This study addresses synchronous adversarial machine learning threats—such as compromised intrusion detection and traffic sign recognition—in networked autonomous vehicles operating in multi-domain combat environments. We systematically investigate how key hyperparameters of tree-based ensemble models (Random Forest, Gradient Boosting, and XGBoost) affect the runtime of black-box, zeroth-order optimization attacks. Through extensive empirical evaluation and adversarial training, we find that the number of trees and boosting iterations significantly increase attack latency; moreover, Random Forest and Gradient Boosting exhibit greater hyperparameter sensitivity than XGBoost.
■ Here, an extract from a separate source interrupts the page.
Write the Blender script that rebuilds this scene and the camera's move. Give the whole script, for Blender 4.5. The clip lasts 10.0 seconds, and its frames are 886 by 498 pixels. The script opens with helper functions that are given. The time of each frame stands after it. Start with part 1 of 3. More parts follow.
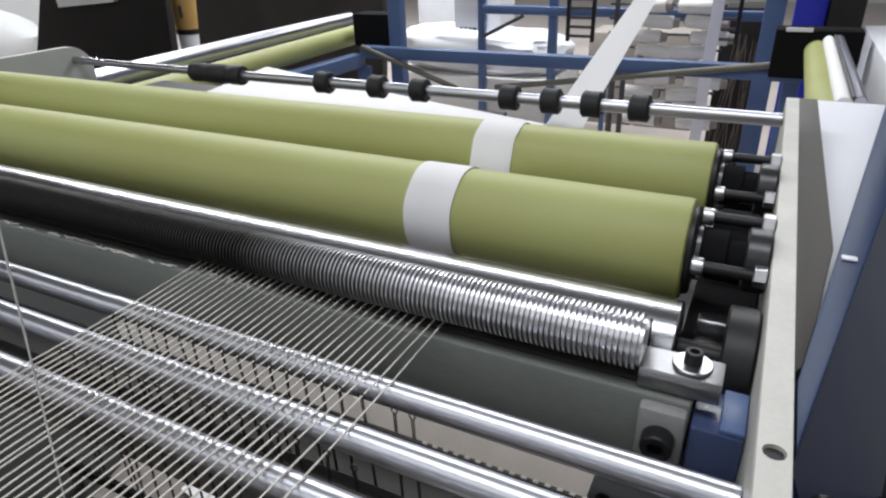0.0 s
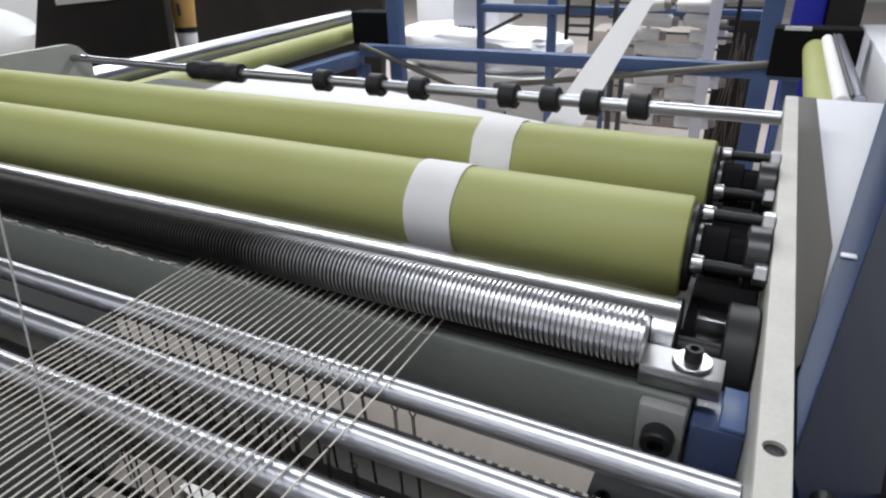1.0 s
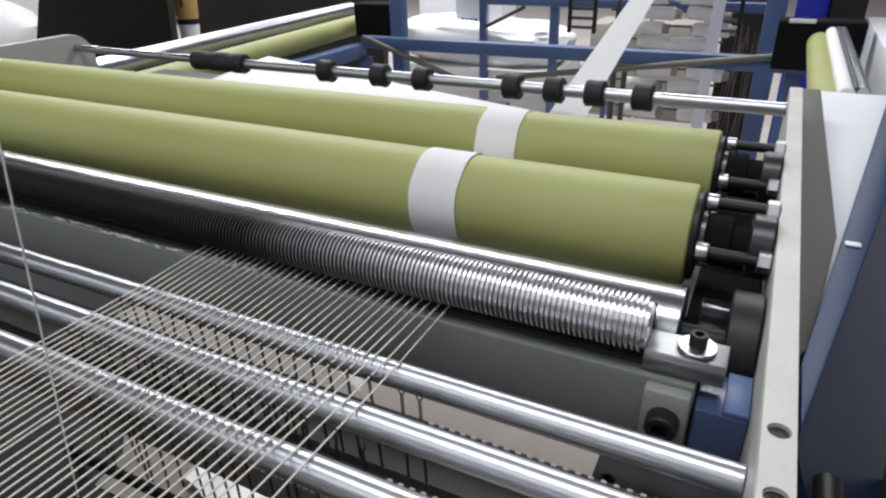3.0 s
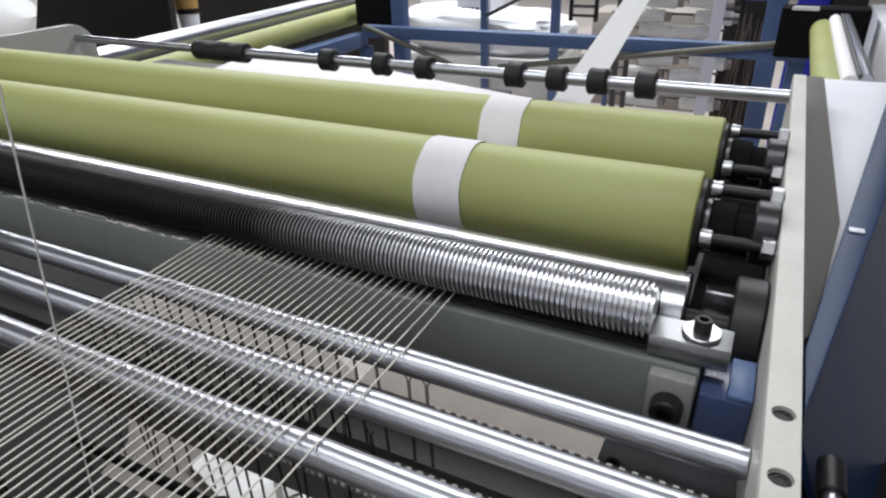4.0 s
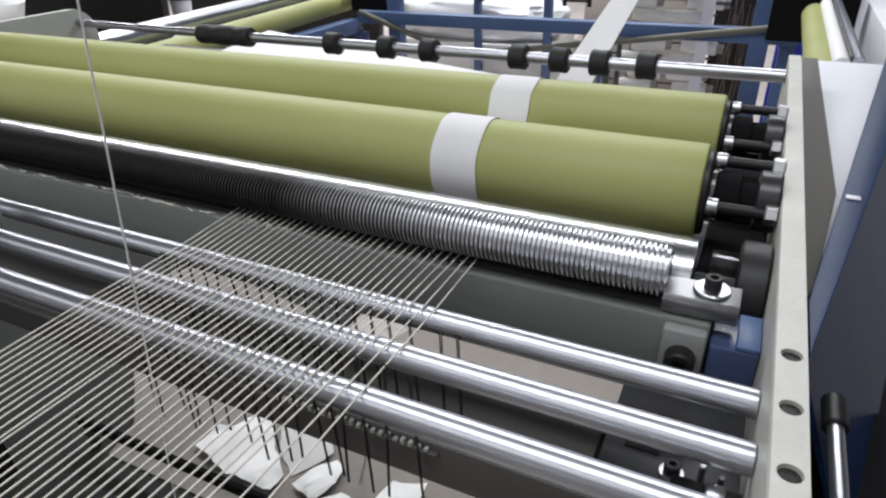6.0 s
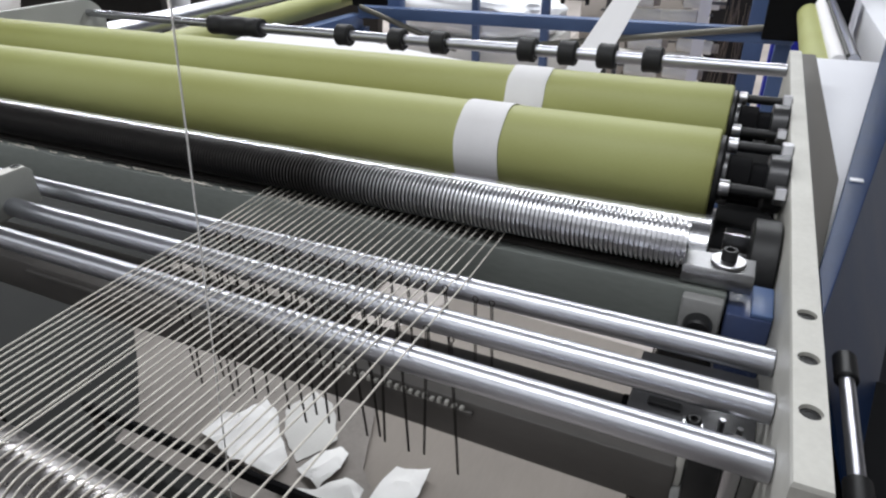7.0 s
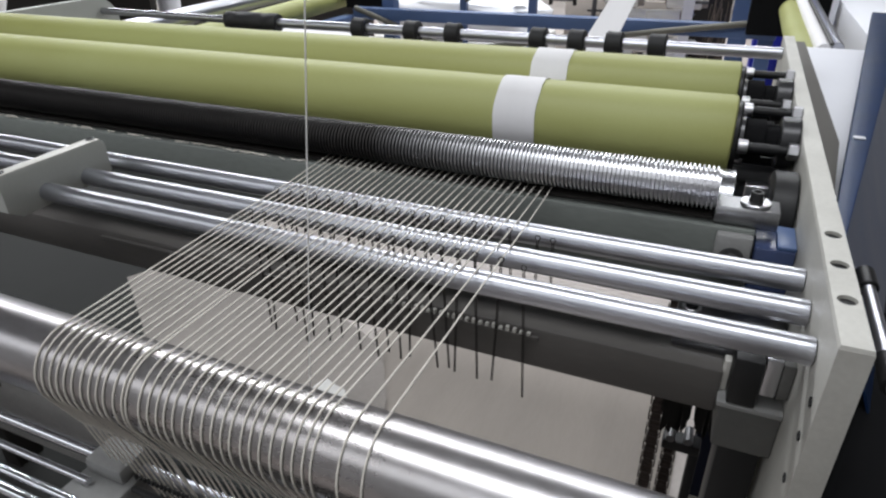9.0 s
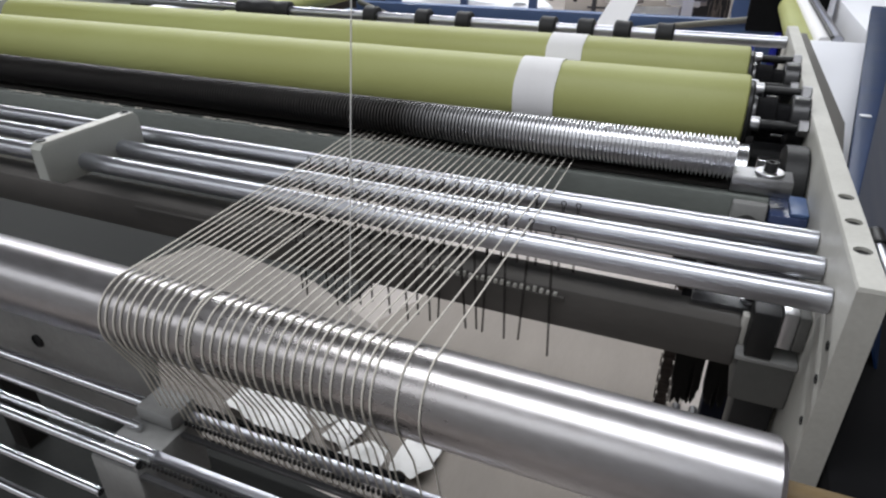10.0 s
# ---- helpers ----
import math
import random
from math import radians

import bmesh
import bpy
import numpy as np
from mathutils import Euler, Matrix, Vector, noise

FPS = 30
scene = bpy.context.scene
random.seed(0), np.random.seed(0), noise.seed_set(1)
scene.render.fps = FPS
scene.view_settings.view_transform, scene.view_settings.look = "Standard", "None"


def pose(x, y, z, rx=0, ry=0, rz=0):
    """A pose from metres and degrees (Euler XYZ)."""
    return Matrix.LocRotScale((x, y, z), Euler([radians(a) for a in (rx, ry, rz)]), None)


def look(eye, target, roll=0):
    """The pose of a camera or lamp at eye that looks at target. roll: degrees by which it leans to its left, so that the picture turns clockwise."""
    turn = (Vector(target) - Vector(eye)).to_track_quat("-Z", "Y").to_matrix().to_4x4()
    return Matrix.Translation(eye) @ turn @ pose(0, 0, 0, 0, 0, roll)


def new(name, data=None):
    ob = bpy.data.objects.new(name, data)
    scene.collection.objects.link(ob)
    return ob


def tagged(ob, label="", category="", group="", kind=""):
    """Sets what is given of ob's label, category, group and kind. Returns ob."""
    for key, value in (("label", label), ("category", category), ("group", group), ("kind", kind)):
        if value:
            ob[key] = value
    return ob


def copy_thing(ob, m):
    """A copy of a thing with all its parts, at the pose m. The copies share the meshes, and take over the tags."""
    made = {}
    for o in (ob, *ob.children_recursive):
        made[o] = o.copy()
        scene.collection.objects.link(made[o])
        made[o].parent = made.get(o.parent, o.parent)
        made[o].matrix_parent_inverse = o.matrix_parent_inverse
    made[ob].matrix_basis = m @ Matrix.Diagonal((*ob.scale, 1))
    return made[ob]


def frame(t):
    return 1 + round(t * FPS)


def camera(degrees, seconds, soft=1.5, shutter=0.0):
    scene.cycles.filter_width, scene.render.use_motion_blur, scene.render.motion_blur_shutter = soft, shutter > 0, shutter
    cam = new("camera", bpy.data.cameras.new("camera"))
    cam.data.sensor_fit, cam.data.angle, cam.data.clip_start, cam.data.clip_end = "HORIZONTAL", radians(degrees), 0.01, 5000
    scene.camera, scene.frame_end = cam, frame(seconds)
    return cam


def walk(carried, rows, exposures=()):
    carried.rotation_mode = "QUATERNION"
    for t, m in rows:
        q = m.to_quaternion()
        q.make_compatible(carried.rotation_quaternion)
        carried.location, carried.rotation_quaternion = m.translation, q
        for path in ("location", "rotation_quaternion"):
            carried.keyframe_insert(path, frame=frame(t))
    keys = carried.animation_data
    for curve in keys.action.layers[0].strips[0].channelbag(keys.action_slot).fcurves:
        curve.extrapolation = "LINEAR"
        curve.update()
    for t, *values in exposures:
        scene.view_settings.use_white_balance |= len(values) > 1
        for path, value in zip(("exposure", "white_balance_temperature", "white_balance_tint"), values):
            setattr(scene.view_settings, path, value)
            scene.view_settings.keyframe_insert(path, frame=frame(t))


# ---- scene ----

Based on these insights, we propose a lightweight, architecture-preserving defense strategy centered on strategic hyperparameter tuning, effectively widening the defensive time window and enhancing the security resilience of onboard AI systems. Our approach offers an interpretable, deployment-efficient pathway for improving adversarial robustness of trustworthy AI in resource-constrained edge computing scenarios.

Multi-Domain Operations (MDOs) emphasize cross-domain defense against complex and synergistic threats, with civilian infrastructures like smart cities and Connected Autonomous Vehicles (CAVs) emerging as primary targets. As dual-use assets, CAVs are vulnerable to Multi-Surface Threats (MSTs), particularly from Adversarial Machine Learning (AML) which can simultaneously compromise multiple in-vehicle ML systems (e.g., Intrusion Detection Systems, Traffic Sign Recognition Systems). Therefore, this study investigates how key hyperparameters in Decision Tree-based ensemble models-Random Forest (RF), Gradient Boosting (GB), and Extreme Gradient Boosting (XGB)-affect the time required for a Black-Box AML attack i.e. Zeroth Order Optimization (ZOO). Findings show that parameters like the number of trees or boosting rounds significantly influence attack execution time, with RF and GB being more sensitive than XGB. Adversarial Training (AT) time is also analyzed to assess the attacker's window of opportunity. By optimizing hyperparameters, this research supports Defensive Trustworthy AI (D-TAI) practices within MST scenarios and contributes to the development of resilient ML systems for civilian and military domains, aligned with Cyber Social Security framework in MDOs and Human-AI Multi-Domain Task Forces.